According to the popular mythbusting site Snopes.com, a Nigerian Prince scam works on the sheer volume of the promised reward:
"In a nutshell, the con works by blinding the victim with promises of an unimaginable fortune. Once the sucker is sufficiently glittery-eyed over the prospect of becoming fabulously rich, he is squeezed for however much money he has. Thus he parts with it willingly, thinking 'What's $5,000 here or $10,000 there when I'm going to wind up with $2 million when this is all done.'"
The logic is unfortunately effective.
In order to combat these scams, and any other form of cross-border fraud, Nigerian and American authorities will begin to establish joint training programs and workshops. They will also begin identifying specific cases where the two countries can share resources to help crack down on local issues.

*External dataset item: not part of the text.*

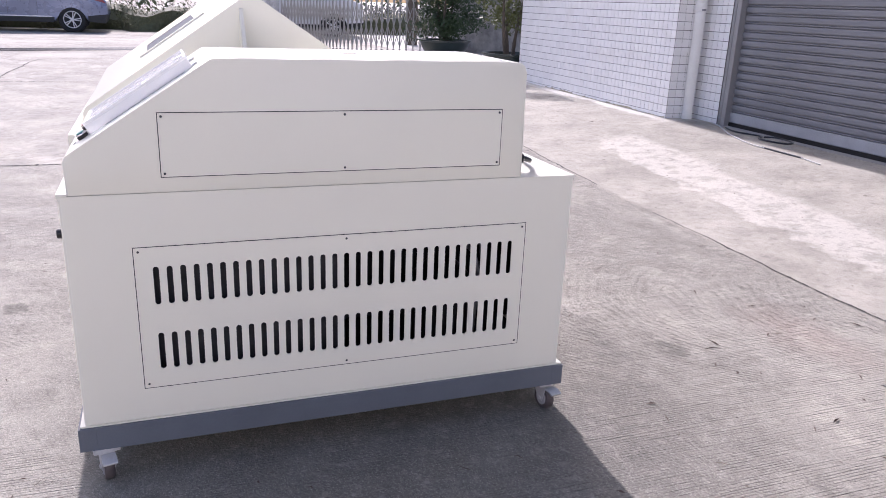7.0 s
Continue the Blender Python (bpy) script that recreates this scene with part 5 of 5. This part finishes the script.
part("sill", boxed(-5.018, -0.062, 6.25, 6.6, 0.19, 0.218), surface("sill_concrete", (0.33, 0.32, 0.31), 0.85, 0, 0.15, 5, 80, 0.3), shutter)

# things by the wall
box_ = thing("junction_box", (-5.17, 6.32, 1.75), "small cream wall junction box with a conduit", "junction box")
part("body", boxed(-5.225, -5.125, 6.285, 6.324, 1.705, 1.80, 0.008), surface("aged_cream_plastic", (0.72, 0.70, 0.62), 0.5), box_)
part("cover_screw", lathe(bmesh.new(), (-5.175, 6.286, 1.752), (0, -1, 0), [(0.008, 0), (0.008, 0.003), (0.004, 0.004)], 12), DARKSTEEL, box_)
for z in (1.73, 1.775):
    part("cable_gland", rodded((-5.126, 6.305, z), (-5.108, 6.305, z), 0.011, 12), BLACK, box_, smooth=True)
part("conduit", rodded((-5.15, 6.31, 1.80), (-5.15, 6.31, 3.2), 0.018, 12), PVC_WHITE, box_, smooth=True)
bx2 = thing("junction_box", (1.46, 5.88, 1.72), "small cream wall junction box", "junction box")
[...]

Director General Dupe Atoki of the Nigerian Consumer Protection Council said that her agency has already sent a senior official to the FTC to begin a six month exchange, programs which under the memorandum may well expand in the future.
This will build upon past efforts between the FTC and Nigerian law enforcement, although it's important to note that this agreement serves more as a statement of intent than of law. It will impose no binding obligations on anybody, but rather lays the framework for future cooperation.